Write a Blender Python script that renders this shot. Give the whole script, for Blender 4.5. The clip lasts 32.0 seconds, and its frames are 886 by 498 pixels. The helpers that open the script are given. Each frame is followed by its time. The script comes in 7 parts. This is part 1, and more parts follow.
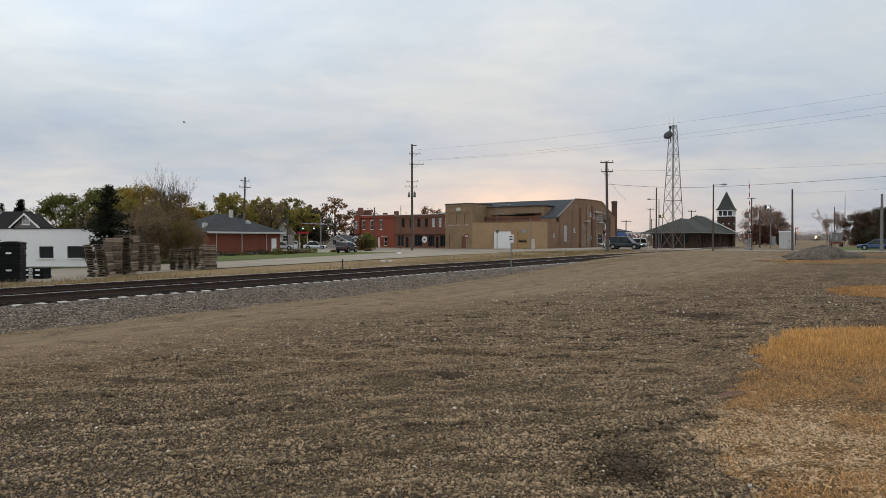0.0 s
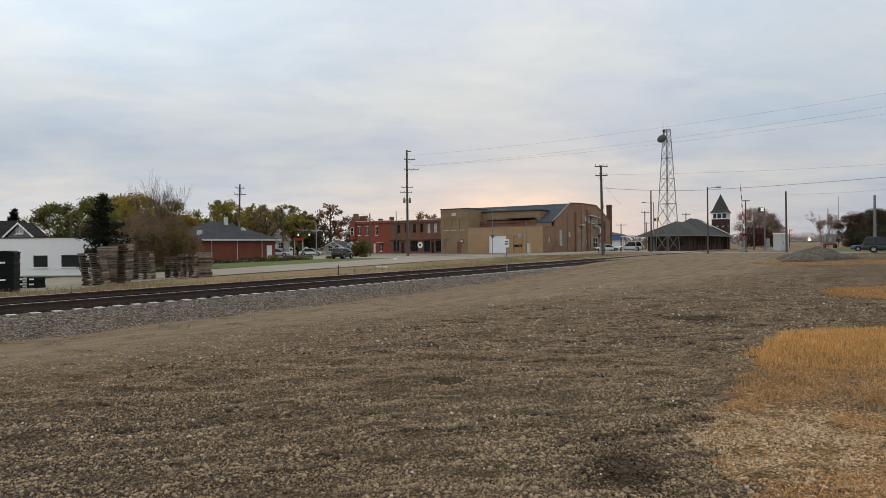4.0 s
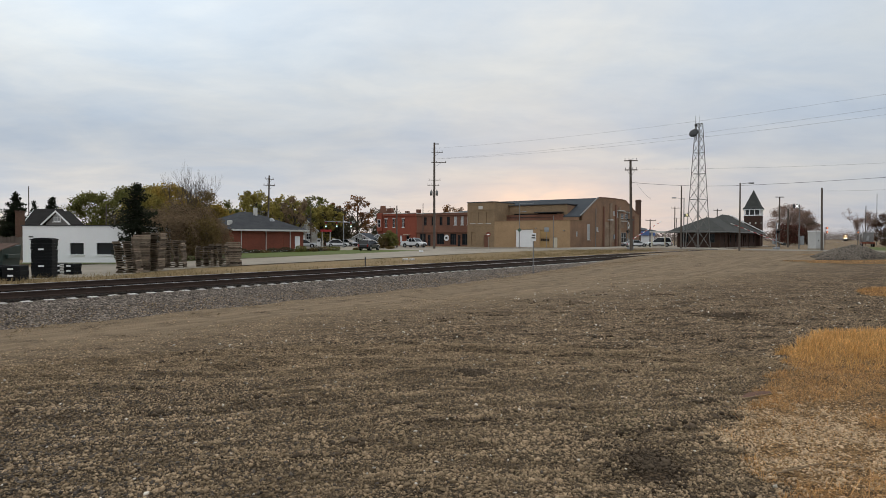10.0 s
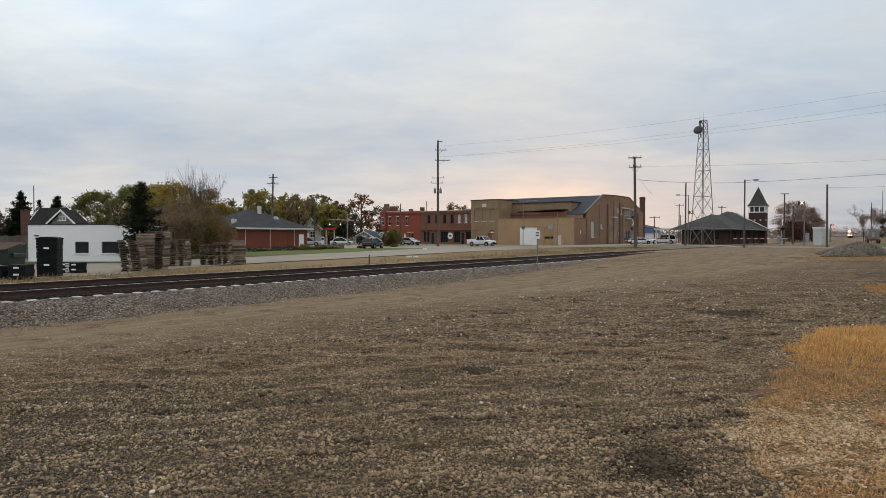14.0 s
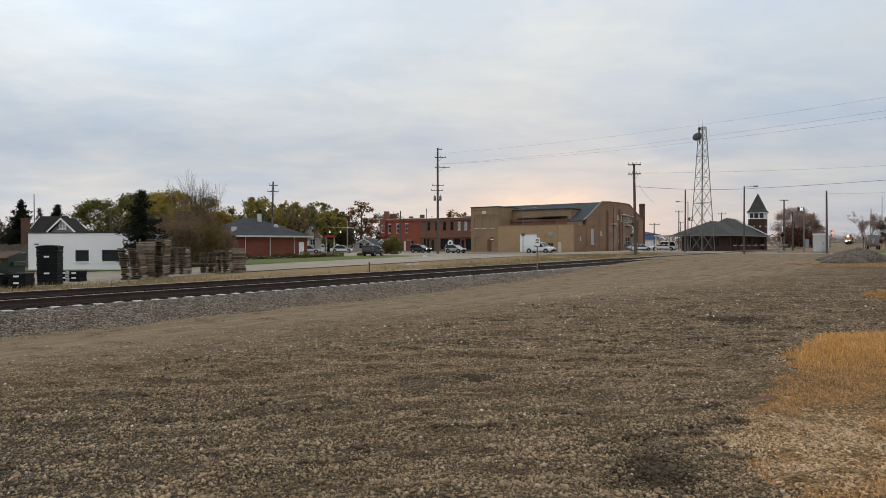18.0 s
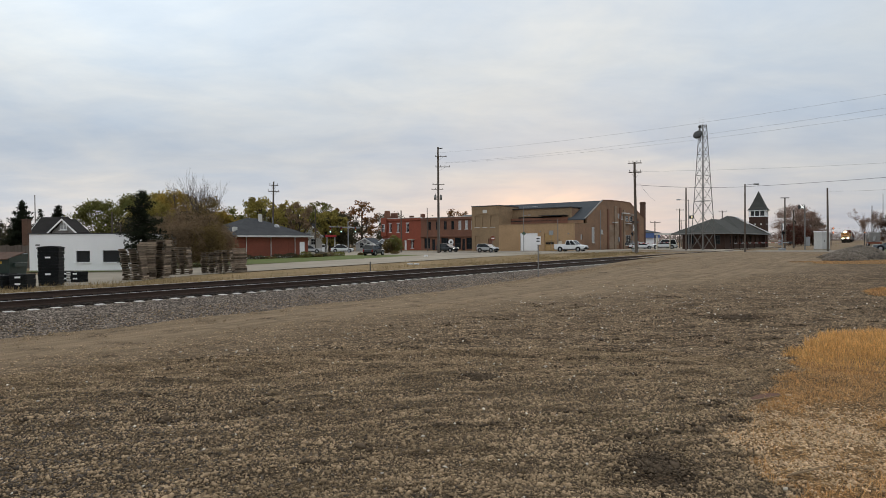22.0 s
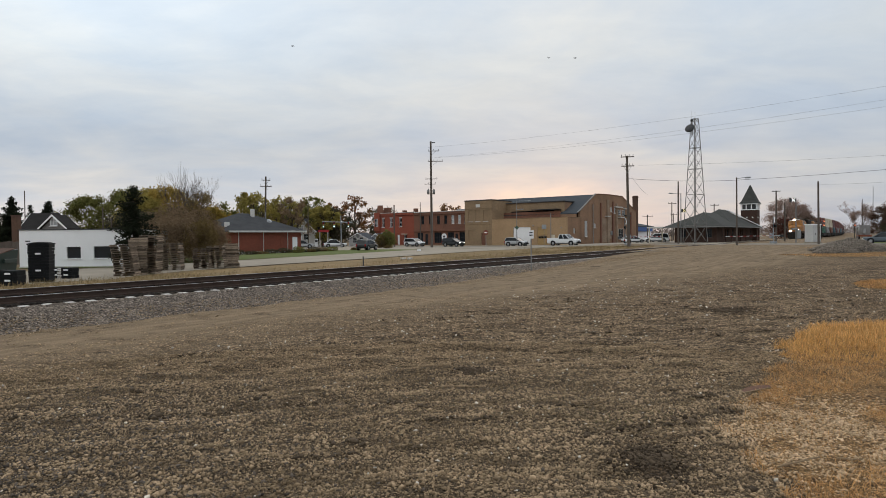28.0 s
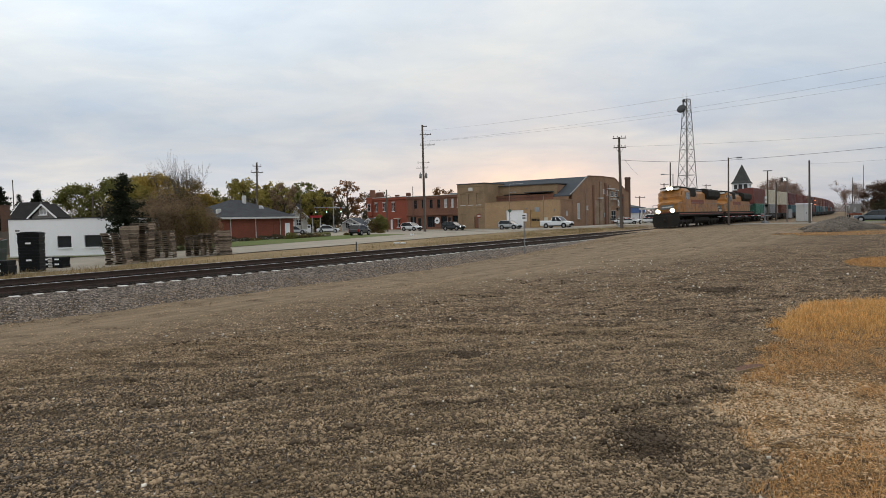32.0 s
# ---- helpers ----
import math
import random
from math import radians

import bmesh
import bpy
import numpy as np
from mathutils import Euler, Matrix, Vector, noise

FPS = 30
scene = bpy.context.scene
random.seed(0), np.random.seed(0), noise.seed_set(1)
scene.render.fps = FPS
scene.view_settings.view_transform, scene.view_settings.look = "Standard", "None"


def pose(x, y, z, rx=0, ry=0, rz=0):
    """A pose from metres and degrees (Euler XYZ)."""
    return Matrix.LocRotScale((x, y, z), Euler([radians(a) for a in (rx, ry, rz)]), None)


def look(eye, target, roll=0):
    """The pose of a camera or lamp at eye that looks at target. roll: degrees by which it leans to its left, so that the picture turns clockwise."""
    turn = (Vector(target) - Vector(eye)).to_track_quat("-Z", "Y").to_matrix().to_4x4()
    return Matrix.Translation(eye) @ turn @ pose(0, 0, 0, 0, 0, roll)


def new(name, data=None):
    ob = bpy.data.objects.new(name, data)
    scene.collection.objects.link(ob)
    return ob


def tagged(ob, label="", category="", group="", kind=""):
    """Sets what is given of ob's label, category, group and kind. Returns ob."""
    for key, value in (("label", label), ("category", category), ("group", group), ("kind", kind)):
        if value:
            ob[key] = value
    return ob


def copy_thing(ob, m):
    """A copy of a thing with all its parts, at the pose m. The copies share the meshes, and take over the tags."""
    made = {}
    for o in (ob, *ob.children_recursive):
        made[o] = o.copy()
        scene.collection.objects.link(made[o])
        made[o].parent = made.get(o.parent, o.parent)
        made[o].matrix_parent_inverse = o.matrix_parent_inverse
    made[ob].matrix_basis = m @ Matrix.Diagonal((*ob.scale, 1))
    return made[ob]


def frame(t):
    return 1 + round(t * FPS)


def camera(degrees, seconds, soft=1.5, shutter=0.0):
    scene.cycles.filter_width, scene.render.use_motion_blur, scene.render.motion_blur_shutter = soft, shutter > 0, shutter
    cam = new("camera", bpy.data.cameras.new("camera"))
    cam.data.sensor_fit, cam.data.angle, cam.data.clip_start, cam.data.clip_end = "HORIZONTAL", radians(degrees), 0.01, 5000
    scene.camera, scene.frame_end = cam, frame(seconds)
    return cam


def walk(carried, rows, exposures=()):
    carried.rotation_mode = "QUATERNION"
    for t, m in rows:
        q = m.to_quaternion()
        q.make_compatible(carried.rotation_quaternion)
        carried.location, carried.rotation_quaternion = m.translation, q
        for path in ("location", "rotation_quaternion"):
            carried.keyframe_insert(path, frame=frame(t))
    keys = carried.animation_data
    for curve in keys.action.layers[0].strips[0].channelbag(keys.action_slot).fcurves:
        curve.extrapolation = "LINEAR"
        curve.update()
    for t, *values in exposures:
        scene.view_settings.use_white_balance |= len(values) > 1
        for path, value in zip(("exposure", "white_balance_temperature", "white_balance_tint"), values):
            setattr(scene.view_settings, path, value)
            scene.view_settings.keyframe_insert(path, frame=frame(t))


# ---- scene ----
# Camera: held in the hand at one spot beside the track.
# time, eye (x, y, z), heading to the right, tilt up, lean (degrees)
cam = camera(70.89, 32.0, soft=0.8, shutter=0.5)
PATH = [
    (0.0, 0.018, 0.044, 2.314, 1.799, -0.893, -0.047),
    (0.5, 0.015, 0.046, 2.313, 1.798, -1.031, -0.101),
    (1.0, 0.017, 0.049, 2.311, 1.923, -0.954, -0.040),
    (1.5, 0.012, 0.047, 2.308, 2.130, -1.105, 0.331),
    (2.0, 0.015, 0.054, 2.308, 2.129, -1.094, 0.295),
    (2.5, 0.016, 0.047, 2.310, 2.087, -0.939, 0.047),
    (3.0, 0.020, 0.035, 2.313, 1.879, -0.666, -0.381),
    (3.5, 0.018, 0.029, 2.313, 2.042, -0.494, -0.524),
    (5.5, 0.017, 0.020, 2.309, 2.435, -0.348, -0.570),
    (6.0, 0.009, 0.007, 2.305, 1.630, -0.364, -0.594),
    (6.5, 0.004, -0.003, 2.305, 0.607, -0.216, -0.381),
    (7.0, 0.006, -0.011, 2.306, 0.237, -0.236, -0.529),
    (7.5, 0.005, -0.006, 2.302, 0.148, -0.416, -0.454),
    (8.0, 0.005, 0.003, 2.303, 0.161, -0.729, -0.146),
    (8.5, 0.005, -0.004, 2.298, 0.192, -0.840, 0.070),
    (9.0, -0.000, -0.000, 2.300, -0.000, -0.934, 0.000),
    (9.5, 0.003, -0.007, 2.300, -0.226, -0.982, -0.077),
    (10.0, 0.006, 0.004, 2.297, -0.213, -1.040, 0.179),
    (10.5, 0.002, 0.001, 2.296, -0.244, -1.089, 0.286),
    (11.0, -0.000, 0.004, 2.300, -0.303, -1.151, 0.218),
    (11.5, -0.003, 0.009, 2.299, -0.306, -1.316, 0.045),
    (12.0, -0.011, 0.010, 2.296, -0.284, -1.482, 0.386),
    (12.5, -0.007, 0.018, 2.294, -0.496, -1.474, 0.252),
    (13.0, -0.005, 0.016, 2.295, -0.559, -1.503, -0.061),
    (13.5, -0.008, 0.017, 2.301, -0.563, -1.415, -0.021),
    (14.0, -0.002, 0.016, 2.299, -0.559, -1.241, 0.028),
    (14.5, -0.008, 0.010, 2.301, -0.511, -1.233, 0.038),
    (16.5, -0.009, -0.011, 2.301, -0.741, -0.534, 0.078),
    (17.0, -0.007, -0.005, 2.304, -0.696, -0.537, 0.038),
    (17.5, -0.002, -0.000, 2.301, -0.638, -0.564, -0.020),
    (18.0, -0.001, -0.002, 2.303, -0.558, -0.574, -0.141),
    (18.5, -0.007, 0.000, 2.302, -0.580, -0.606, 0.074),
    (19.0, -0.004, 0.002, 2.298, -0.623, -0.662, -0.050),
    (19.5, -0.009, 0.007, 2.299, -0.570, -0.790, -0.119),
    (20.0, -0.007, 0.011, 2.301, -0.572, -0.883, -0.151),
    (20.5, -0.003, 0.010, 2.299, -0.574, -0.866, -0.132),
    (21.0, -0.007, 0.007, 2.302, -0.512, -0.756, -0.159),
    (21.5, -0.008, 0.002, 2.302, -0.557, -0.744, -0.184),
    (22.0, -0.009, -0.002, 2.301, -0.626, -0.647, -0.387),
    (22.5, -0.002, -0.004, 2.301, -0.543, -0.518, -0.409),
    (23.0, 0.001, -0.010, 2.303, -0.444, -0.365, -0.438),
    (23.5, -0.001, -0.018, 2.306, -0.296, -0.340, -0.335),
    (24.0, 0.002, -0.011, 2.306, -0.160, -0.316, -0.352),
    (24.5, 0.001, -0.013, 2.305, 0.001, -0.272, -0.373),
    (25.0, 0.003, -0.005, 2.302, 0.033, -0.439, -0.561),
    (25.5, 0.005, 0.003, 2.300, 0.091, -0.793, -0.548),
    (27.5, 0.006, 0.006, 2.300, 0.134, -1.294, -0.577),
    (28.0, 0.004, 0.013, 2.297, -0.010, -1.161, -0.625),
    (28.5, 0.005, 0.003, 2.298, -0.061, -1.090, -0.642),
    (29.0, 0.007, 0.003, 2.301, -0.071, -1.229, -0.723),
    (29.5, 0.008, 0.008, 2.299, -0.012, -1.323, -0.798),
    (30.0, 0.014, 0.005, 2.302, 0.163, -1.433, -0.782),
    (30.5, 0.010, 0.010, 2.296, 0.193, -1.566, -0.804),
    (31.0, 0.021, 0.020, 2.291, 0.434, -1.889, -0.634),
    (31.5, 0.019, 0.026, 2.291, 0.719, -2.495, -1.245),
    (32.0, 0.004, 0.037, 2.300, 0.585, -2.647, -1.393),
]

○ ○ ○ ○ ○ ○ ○

**WORK REQUIRED:**
Which lines of the data include "keys"? Copy each of them.

**ANSWER:**
    keys = carried.animation_data
    for curve in keys.action.layers[0].strips[0].channelbag(keys.action_slot).fcurves:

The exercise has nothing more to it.